EXERCISE TASK: In the records below, find the line with "3. More parts follow." and the line with "grey resin floor"; return exactly those lines and every line between them.

* Start GIVEN INFORMATION *

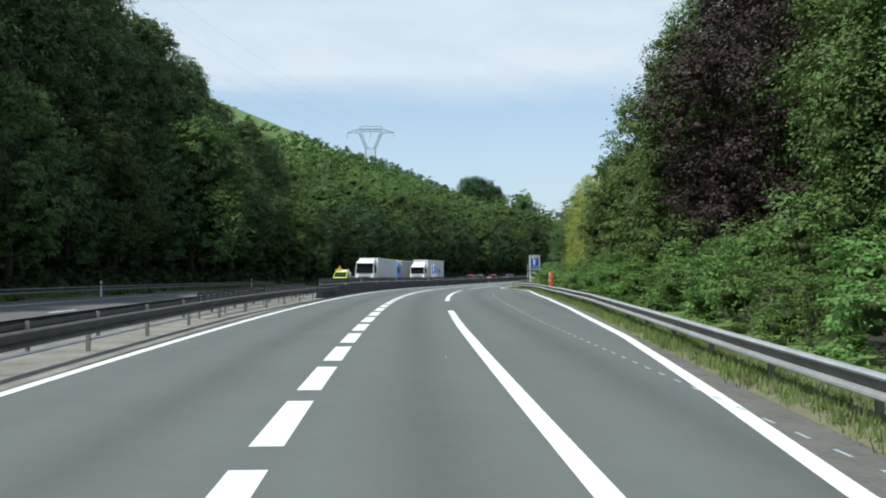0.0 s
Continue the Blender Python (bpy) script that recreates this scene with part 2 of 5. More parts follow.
def part(name, bm, material, parent=None, label="", smooth=False):
    me = bpy.data.meshes.new(name)
    bm.to_mesh(me); bm.free()
    me.materials.append(material)
    if smooth:
        me.polygons.foreach_set("use_smooth", [True] * len(me.polygons))
    ob = new(name, me)
    if parent:
        ob.parent = parent
    if label:
        tagged(ob, label)
    return ob


def box_bm(x0, x1, y0, y1, z0, z1, bevel=0.0, bm=None):
    bm = bm or bmesh.new()
    r = bmesh.ops.create_cube(bm, size=1.0)
    for v in r["verts"]:
        v.co = Vector(((x0 + x1) / 2 + v.co.x * (x1 - x0), (y0 + y1) / 2 + v.co.y * (y1 - y0), (z0 + z1) / 2 + v.co.z * (z1 - z0)))
    if bevel:
        es = list({ed for v in r["verts"] for ed in v.link_edges})
        bmesh.ops.bevel(bm, geom=es, offset=bevel, segments=2, affect="EDGES", profile=0.5)
    return bm


def cyl_bm(p, q, r0, r1=None, n=10, bm=None):
    bm = bm or bmesh.new()
    p, q = Vector(p), Vector(q)
    d = q - p
    m = Matrix.Translation((p + q) / 2) @ d.to_track_quat("Z", "Y").to_matrix().to_4x4()
    bmesh.ops.create_cone(bm, cap_ends=True, segments=n, radius1=r0, radius2=r0 if r1 is None else r1, depth=d.length, matrix=m)
    return bm


def sweep(name, profile, offset, s_from, s_to, step, material, parent=None, label="", closed=False, lift=0.0):
    """A section of (across, up) swept along the road at the lateral offset(s)."""
    stations = np.append(np.arange(s_from, s_to, step), s_to)
    n = len(profile)
    verts, faces = [], []
    for s in stations:
        o = offset(s) if callable(offset) else offset
        verts += [rd(s, o + a, b + lift) for a, b in profile]
    for i in range(len(stations) - 1):
        for j in range(n if closed else n - 1):
            a, b = i * n + j, i * n + (j + 1) % n
            faces.append((a, b, b + n, a + n))
    if closed:
        faces += [tuple(range(n))[::-1], tuple((len(stations) - 1) * n + j for j in range(n))]
    return mesh_ob(name, verts, faces, material, parent, label)
# litter tone taken nearly to black to paint the shade under the trees
SHADED_LITTER = mat("shaded_leaf_litter", (0.024, 0.024, 0.015), 0.95, vary=0.4, scale=0.5, bump=0.8, bscale=8)
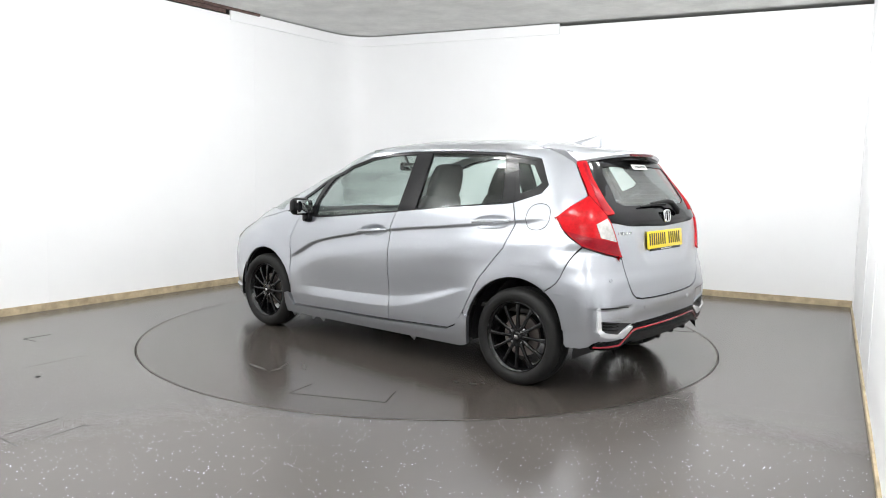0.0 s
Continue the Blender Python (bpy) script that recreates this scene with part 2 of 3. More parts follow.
tagged(link("floor", bm, [M_FLOOR, M_GAP], smooth=False), "polished grey resin floor with pale flecks", "floor", "", "structure")

# turntable disc
bm = bmesh.new()
lathe(bm, [(0.001, 0.0), (RC - 0.016, 0.0), (RC - 0.010, -0.006), (RC - 0.010, -0.045)], 128, "z")
turntable = tagged(link("turntable", bm, M_DISC, sharp=30), "round grey vinyl-covered turntable set flush in the floor", "turntable")

# thin metal edging round the disc
bm = bmesh.new()
lathe(bm, [(RC - 0.0105, -0.03), (RC - 0.0105, 0.0012), (RC - 0.0070, 0.0012), (RC - 0.0070, -0.03)], 128, "z")
part("edge_trim", bm, M_STEEL, turntable, "thin worn steel edging")

# ceiling downlights
bm0 = bmesh.new()
lathe(bm0, [(0.060, -0.010), (0.066, -0.016), (0.090, -0.014), (0.094, -0.006), (0.094, 0.02), (0.060, 0.02), (0.060, -0.010)], 28, "z")
first = tagged(link("ceiling_light", bm0, M_WHITE), "small round white ceiling downlight, out of view", "ceiling light", "ceiling lights")
bm0 = bmesh.new()
lathe(bm0, [(0.001, -0.004), (0.059, -0.004), (0.059, 0.01)], 28, "z")
part("diffuser", bm0, M_LAMP, first, "glowing white diffuser", smooth=False)
first.location = (LAMPS[0][0], LAMPS[0][1], 3.05)
for x, y in LAMPS[1:]:
    copy_thing(first, pose(x, y, 3.05))
for x, y in LAMPS:
    la = bpy.data.lights.new("ceiling_lamp", "POINT")
    la.shadow_soft_size, la.energy, la.color = 0.10, LAMP_POWER * (0.42 if y > 0 else 0.82 if y > -4 else 1.6), (0.985, 0.995, 1.0)
    new("ceiling_lamp", la).location = (x, y, 2.90)

from functools import lru_cache

from mathutils.geometry import tessellate_polygon

# ---- the car: body chart ----
# heights, half widths, rear and front reach, squareness of the plan sections
BZ = [0.16, 0.25, 0.35, 0.45, 0.55, 0.65, 0.75, 0.85, 0.93, 1.00, 1.06, 1.14, 1.22, 1.30, 1.37, 1.43, 1.47, 1.52]
BW = [0.805, 0.832, 0.843, 0.846, 0.847, 0.847, 0.846, 0.843, 0.834, 0.818, 0.797, 0.758, 0.718, 0.678, 0.640, 0.606, 0.565, 0.420]
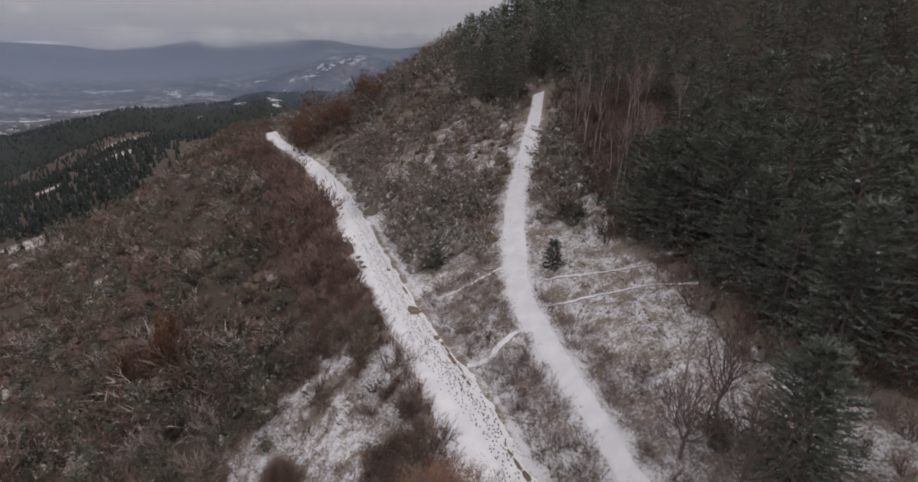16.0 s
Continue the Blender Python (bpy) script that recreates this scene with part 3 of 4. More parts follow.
def tree_shape(seed, height, spread=38, levels=4, girth=0.14, split=4, clear=0.22, stems=1, twig=0.012):
    """A bare broadleaf tree: trunk and limbs, fine twigs, and the twigs' ends where leaves can hang."""
    rng = np.random.default_rng(seed)
    b, e, r0, r1, ends, tb, te = [], [], [], [], [], [], []

    def grow(p, d, length, r, level):
        pieces = 3 if level < 2 else 2
        for _ in range(pieces):
            d = d + rng.normal(0, 0.10, 3) + (0, 0, 0.05)
            d = d / np.linalg.norm(d)
            q = p + d * length / pieces
            s = r * 0.84
            b.append(p), e.append(q), r0.append(r), r1.append(s)
            if level >= levels - 2:
                for _ in range(4 if level >= levels - 1 else 2):
                    w = d + rng.normal(0, 0.55, 3) + (0, 0, 0.2)
                    w = w / np.linalg.norm(w)
                    o = p + (q - p) * rng.uniform(0, 1)
                    end = o + w * rng.uniform(0.25, 0.7) * height * 0.07
                    tb.append(o), te.append(end), ends.append(end)
            p, r = q, s
        if level < levels:
            for j in range(split + (1 if rng.random() < 0.4 else 0)):
                lean = radians(rng.uniform(0.35, 1.0) * spread)
                a = 2 * math.pi * (j + rng.uniform(-0.3, 0.3)) / split
                helper = np.array([1.0, 0, 0]) if abs(d[2]) > 0.9 else np.array([0, 0, 1.0])
                u = np.cross(d, helper)
                u /= np.linalg.norm(u)
                v = np.cross(d, u)
                w = d * math.cos(lean) + (u * math.cos(a) + v * math.sin(a)) * math.sin(lean)
                grow(p - d * length * rng.uniform(0, 0.45) * (level > 0), w, length * rng.uniform(0.62, 0.86), r * rng.uniform(0.5, 0.72), level + 1)

    total = sum(0.74 ** k for k in range(1, levels + 1))
    for k in range(stems):
        d = np.array([0.0, 0, 1]) if stems == 1 else toward(rng, 1, 6, 20)[0]
        first = height * clear
        grow(np.array([0.0, 0, 0]) + rng.normal(0, 0.12, 3) * (stems > 1) * (1, 1, 0), d, first, girth, 0) if clear > total else None
        if clear <= total:
            p0 = np.array([0.0, 0, 0]) + rng.normal(0, 0.15, 3) * (stems > 1) * (1, 1, 0)
            scale = height * (1 - clear) / total * 0.74
            q0 = p0 + d * height * clear
            b.append(p0), e.append(q0), r0.append(girth * 1.15), r1.append(girth)
            grow(q0, d, scale, girth, 1)
    trunk = limbs(b, e, r0, r1, 5)
    return trunk, spikes(tb, te, twig), np.array(ends)


def brush_shape(seed, height, fan, stems, boughs, twigs, girth, low=0.1, twig=0.011):
    """A many-stemmed tree: stems rising in a fan from the root, boughs off the stems, fine twigs off the boughs."""
    rng = np.random.default_rng(seed)
    d = toward(rng, stems, 2, fan)
    foot = rng.normal(0, 0.025 * height, (stems, 3)) * (1, 1, 0)
    reach = height * rng.uniform(0.72, 1.06, stems) / np.maximum(d[:, 2], 0.5)
    bend = d * (1, 1, 0) * -0.10
    steps = np.linspace(0, 1, 6)
    spine = foot[:, None] + (d[:, None] * steps[None, :, None] + bend[:, None] * (steps ** 2)[None, :, None]) * reach[:, None, None]
    spine[:, 1:-1] += rng.normal(0, 0.012 * height, (stems, 4, 3))
    r = girth * rng.uniform(0.55, 1.1, stems)[:, None] * (1.05 - steps * 0.92)[None]
    wood = limbs(spine[:, :-1].reshape(-1, 3), spine[:, 1:].reshape(-1, 3), r[:, :-1].ravel(), r[:, 1:].ravel(), 5)
    k = np.repeat(np.arange(stems), boughs)
    u = low + (1 - low) * rng.random(len(k)) ** 0.8
    i = np.minimum((u * 5).astype(int), 4)
    f = (u * 5 - i)[:, None]
    start = spine[k, i] * (1 - f) + spine[k, i + 1] * f
    w = d[k] * 0.9 + toward(rng, len(k), 25, 85) * 0.95
    w /= np.linalg.norm(w, axis=1)[:, None]
    span = height * rng.uniform(0.10, 0.26, len(k))[:, None] * (1.15 - 0.6 * u)[:, None]
    wood = join(wood, spikes(start, start + w * span, girth * 0.22))
    m = np.repeat(np.arange(len(k)), twigs)
    v = rng.uniform(0.15, 1.0, len(m))[:, None]
    root = start[m] + w[m] * span[m] * v
    t = w[m] * 0.9 + toward(rng, len(m), 10, 110) * 0.9
    t /= np.linalg.norm(t, axis=1)[:, None]
    ends = root + t * height * rng.uniform(0.02, 0.075, len(m))[:, None]
    return wood, spikes(root, ends, twig), ends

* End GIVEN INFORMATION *

FINAL ANSWER:
Continue the Blender Python (bpy) script that recreates this scene with part 2 of 3. More parts follow.
tagged(link("floor", bm, [M_FLOOR, M_GAP], smooth=False), "polished grey resin floor with pale flecks", "floor", "", "structure")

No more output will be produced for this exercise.